----- Source data -----

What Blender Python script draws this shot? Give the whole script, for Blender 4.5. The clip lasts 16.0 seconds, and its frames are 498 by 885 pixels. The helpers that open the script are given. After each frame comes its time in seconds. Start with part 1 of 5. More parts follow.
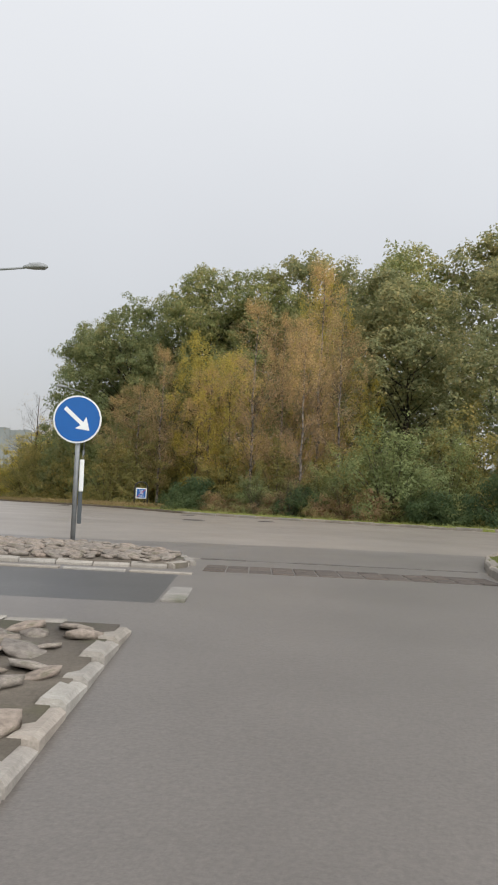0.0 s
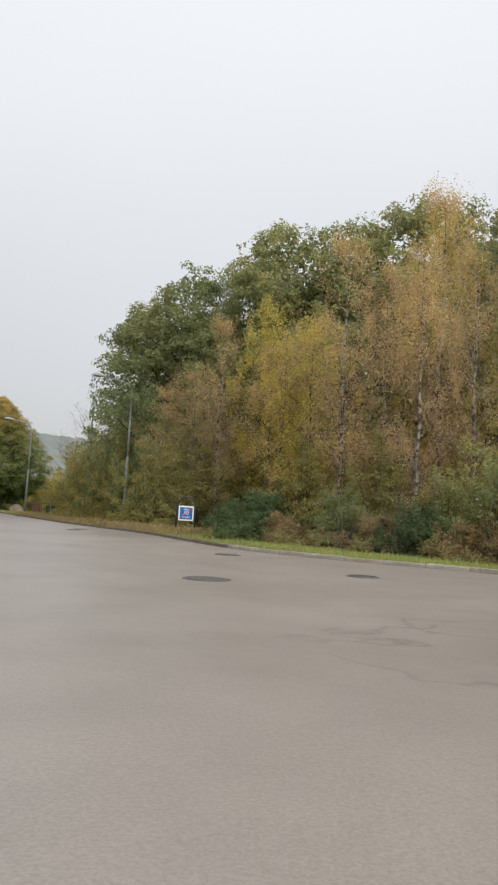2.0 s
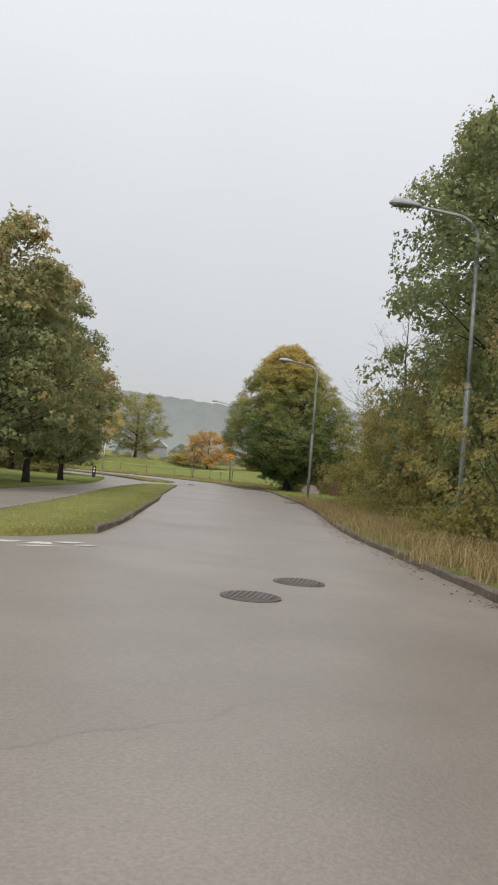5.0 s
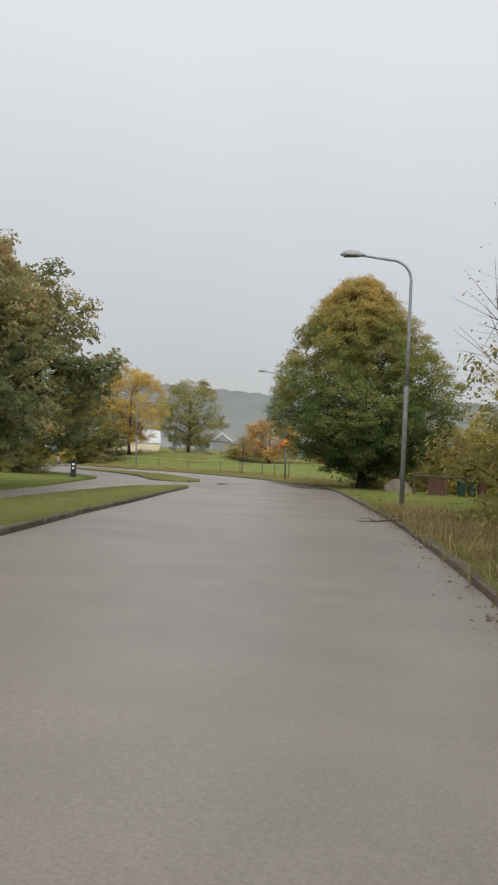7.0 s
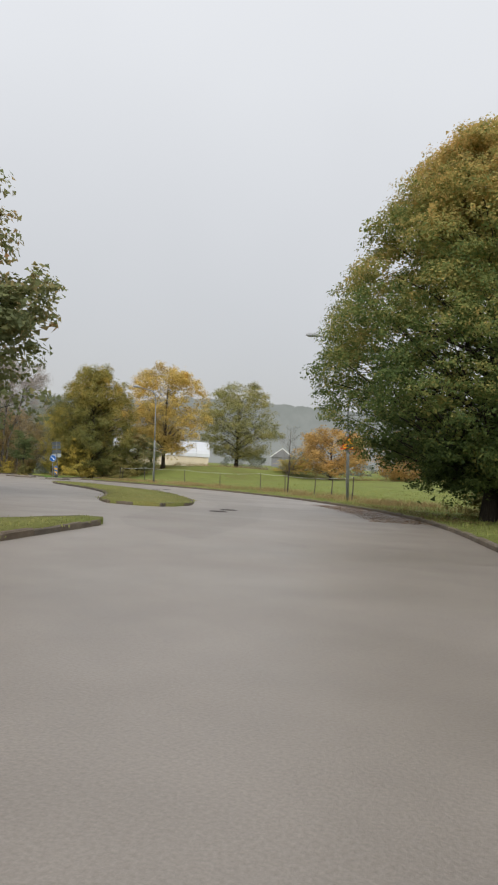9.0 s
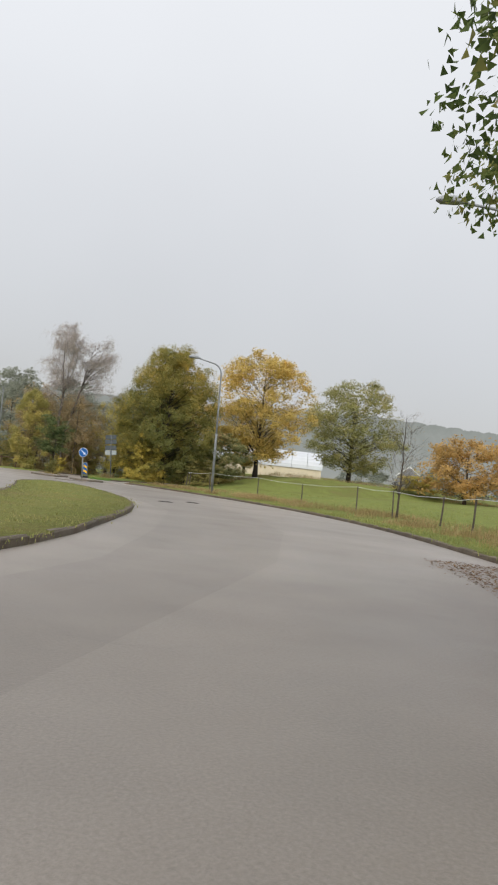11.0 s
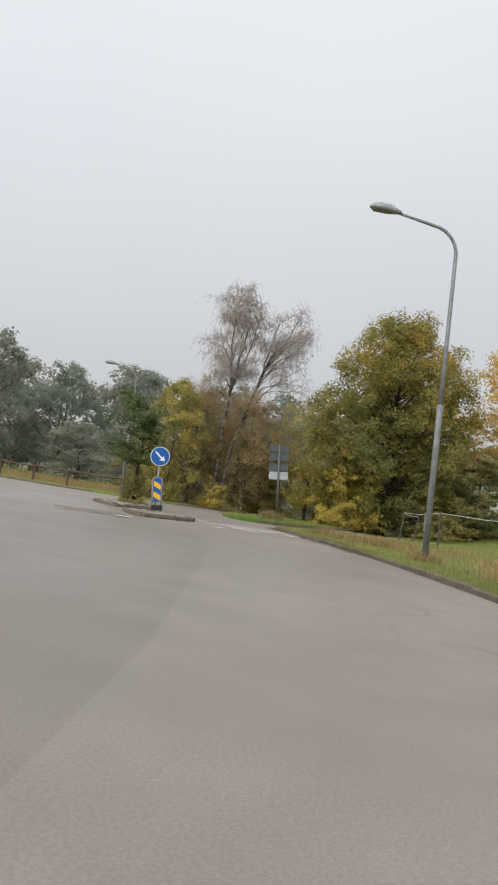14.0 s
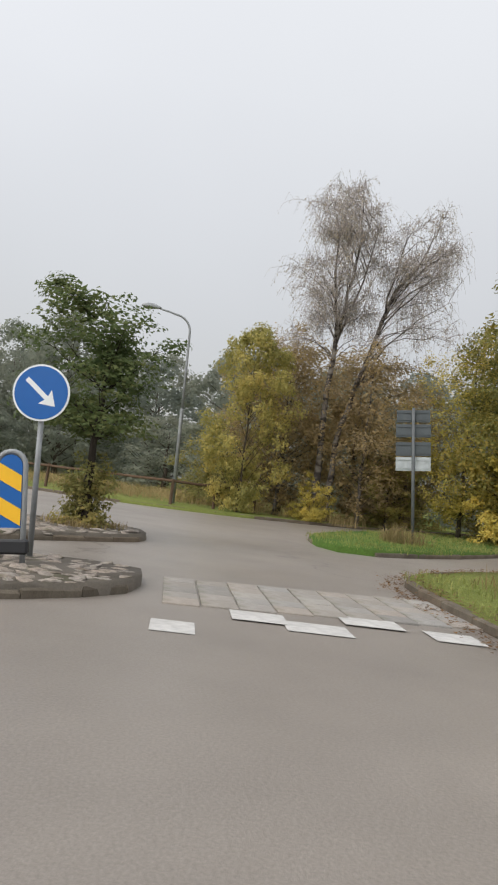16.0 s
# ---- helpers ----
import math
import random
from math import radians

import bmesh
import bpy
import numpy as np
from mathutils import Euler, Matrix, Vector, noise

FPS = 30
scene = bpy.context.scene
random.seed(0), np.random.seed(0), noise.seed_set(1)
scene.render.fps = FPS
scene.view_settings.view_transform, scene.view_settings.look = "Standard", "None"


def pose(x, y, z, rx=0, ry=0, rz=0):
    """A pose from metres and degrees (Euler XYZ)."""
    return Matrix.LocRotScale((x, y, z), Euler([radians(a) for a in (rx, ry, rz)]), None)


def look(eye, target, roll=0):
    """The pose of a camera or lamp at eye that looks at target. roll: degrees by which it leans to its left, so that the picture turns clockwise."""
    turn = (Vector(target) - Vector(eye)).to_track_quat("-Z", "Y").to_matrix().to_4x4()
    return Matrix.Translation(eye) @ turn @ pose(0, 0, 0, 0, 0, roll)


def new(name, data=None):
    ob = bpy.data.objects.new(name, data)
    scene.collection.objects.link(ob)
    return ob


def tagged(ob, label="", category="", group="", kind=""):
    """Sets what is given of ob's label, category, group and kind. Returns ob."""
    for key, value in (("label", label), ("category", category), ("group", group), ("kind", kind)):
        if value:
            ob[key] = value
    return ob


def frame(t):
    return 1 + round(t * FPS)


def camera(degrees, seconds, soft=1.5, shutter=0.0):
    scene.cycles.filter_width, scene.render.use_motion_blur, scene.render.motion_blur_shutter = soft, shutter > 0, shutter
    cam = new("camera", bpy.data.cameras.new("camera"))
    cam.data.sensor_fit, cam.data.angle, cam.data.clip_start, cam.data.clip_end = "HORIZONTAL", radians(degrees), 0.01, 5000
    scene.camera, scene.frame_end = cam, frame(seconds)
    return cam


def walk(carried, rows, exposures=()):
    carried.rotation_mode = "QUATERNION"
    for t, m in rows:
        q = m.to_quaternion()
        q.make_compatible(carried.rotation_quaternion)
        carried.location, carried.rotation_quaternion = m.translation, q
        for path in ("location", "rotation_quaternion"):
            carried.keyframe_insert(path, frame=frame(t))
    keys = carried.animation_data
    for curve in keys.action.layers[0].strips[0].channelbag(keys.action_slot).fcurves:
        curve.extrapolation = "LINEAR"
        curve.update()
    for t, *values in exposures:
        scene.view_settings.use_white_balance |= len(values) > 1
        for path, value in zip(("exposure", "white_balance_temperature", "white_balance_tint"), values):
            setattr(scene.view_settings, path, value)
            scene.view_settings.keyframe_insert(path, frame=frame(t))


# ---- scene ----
cam = camera(35.0, 16.0, 2.1)
PATH = [
    (0, (0.595, 0.739, 0.904), (0.568, 2.733, 1.054), 2.8),
    (0.5, (0.667, 4.02, 0.965), (0.604, 6.009, 1.163), 2.5),
    (1, (0.764, 7.498, 0.973), (0.659, 9.483, 1.186), 2.6),
    (1.5, (0.776, 10.7, 1.18), (0.602, 12.683, 1.372), 2.8),
    (2, (0.751, 13.886, 1.256), (0.48, 15.859, 1.433), 3.2),
    (2.5, (0.479, 17.204, 1.306), (0.075, 19.159, 1.443), 3.9),
    (3, (-0.172, 20.602, 1.426), (-0.811, 22.495, 1.53), 4.9),
    (3.5, (-1.089, 24.508, 1.389), (-1.884, 26.341, 1.477), 5.3),
    (4, (-2.468, 28.312, 1.423), (-3.367, 30.097, 1.504), 5.3),
    (4.2, (-3.19, 29.996, 1.416), (-4.129, 31.76, 1.496), 4.8),
    (4.5, (-4.253, 32.489, 1.416), (-5.238, 34.228, 1.494), 4.7),
    (4.7, (-5.006, 34.197, 1.376), (-6.014, 35.923, 1.455), 4.7),
    (7, (-15.785, 54.575, 1.209), (-16.975, 56.181, 1.263), 2.8),
    (7.5, (-18.574, 58.987, 1.23), (-19.804, 60.562, 1.291), 2.4),
    (8, (-21.446, 63.334, 1.151), (-22.718, 64.876, 1.224), 2.7),
    (10.3, (-35.372, 83.38, 0.907), (-36.777, 84.798, 1.021), 4.9),
    (10.5, (-36.586, 84.941, 0.91), (-38.019, 86.331, 1.025), 5.4),
    (11, (-39.451, 88.749, 0.941), (-40.998, 90.012, 1.047), 6.5),
    (11.5, (-42.563, 92.437, 1.004), (-44.198, 93.586, 1.097), 7.0),
    (12, (-46.172, 96.019, 1.034), (-47.871, 97.071, 1.125), 7.4),
    (12.5, (-50.015, 99.356, 1.031), (-51.738, 100.366, 1.14), 7.8),
    (13, (-54.021, 102.392, 0.9), (-55.81, 103.278, 1.024), 8.3),
    (13.5, (-58.006, 105.129, 0.973), (-59.847, 105.898, 1.11), 8.8),
    (14, (-62.195, 107.577, 0.913), (-64.078, 108.235, 1.056), 8.9),
    (14.5, (-66.375, 109.731, 1.032), (-68.294, 110.281, 1.158), 8.9),
    (15, (-70.466, 111.493, 1.049), (-72.401, 111.982, 1.168), 8.6),
    (15.5, (-74.291, 112.948, 1.084), (-76.245, 113.359, 1.197), 7.9),
    (16, (-77.787, 114.043, 1.116), (-79.757, 114.365, 1.227), 7.3),
]
walk(cam, [(t, look(eye, target, roll)) for t, eye, target, roll in PATH],
     [(0, -0.05), (1, 0.00), (2, 0.06), (2.5, 0.00), (3, 0.00), (4.7, 0.02), (6.8, -0.12), (8.2, -0.12), (10.3, 0.00), (12, -0.05), (16, -0.08)])

# ---- light ----
world = bpy.data.worlds.new("overcast_sky")
scene.world = world
world.use_nodes = True
wn, wl = world.node_tree.nodes, world.node_tree.links
wn.clear()
w_out, w_bg = wn.new("ShaderNodeOutputWorld"), wn.new("ShaderNodeBackground")
w_sky = wn.new("ShaderNodeTexSky")
w_sky.sky_type, w_sky.sun_disc = "NISHITA", False
w_sky.sun_elevation, w_sky.sun_rotation = radians(55), radians(200)
w_sky.dust_density = 4.0
w_tc, w_sep, w_ramp = wn.new("ShaderNodeTexCoord"), wn.new("ShaderNodeSeparateXYZ"), wn.new("ShaderNodeValToRGB")
w_noise, w_mul, w_add = wn.new("ShaderNodeTexNoise"), wn.new("ShaderNodeMath"), wn.new("ShaderNodeMath")
wl.new(w_tc.outputs["Generated"], w_sep.inputs[0])
wl.new(w_tc.outputs["Generated"], w_noise.inputs["Vector"])
w_noise.inputs["Scale"].default_value, w_noise.inputs["Detail"].default_value = 2.6, 3.0
w_mul.operation, w_mul.inputs[1].default_value = "MULTIPLY", 0.13
w_add.operation = "ADD"
wl.new(w_noise.outputs["Fac"], w_mul.inputs[0])
wl.new(w_sep.outputs["Z"], w_add.inputs[0])
wl.new(w_mul.outputs[0], w_add.inputs[1])
wl.new(w_add.outputs[0], w_ramp.inputs["Fac"])
w_stops = w_ramp.color_ramp.elements
w_stops[0].position, w_stops[0].color = 0.03, (0.505, 0.506, 0.510, 1)
w_stops[1].position, w_stops[1].color = 1.0, (1.0, 1.01, 1.03, 1)
for w_p, w_c in ((0.16, (0.535, 0.535, 0.54)), (0.32, (0.652, 0.654, 0.658)), (0.52, (0.79, 0.796, 0.803))):
    w_stops.new(w_p).color = (*w_c, 1)
w_gain = wn.new("ShaderNodeMixRGB")
w_gain.blend_type, w_gain.inputs["Fac"].default_value = "MIX", 0.03
wl.new(w_ramp.outputs["Color"], w_gain.inputs["Color1"])
wl.new(w_sky.outputs["Color"], w_gain.inputs["Color2"])
wl.new(w_gain.outputs["Color"], w_bg.inputs["Color"])
w_bg.inputs["Strength"].default_value = 1.0
wl.new(w_bg.outputs[0], w_out.inputs[0])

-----

Extract every line that has the string "soft" in it.

def camera(degrees, seconds, soft=1.5, shutter=0.0):
    scene.cycles.filter_width, scene.render.use_motion_blur, scene.render.motion_blur_shutter = soft, shutter > 0, shutter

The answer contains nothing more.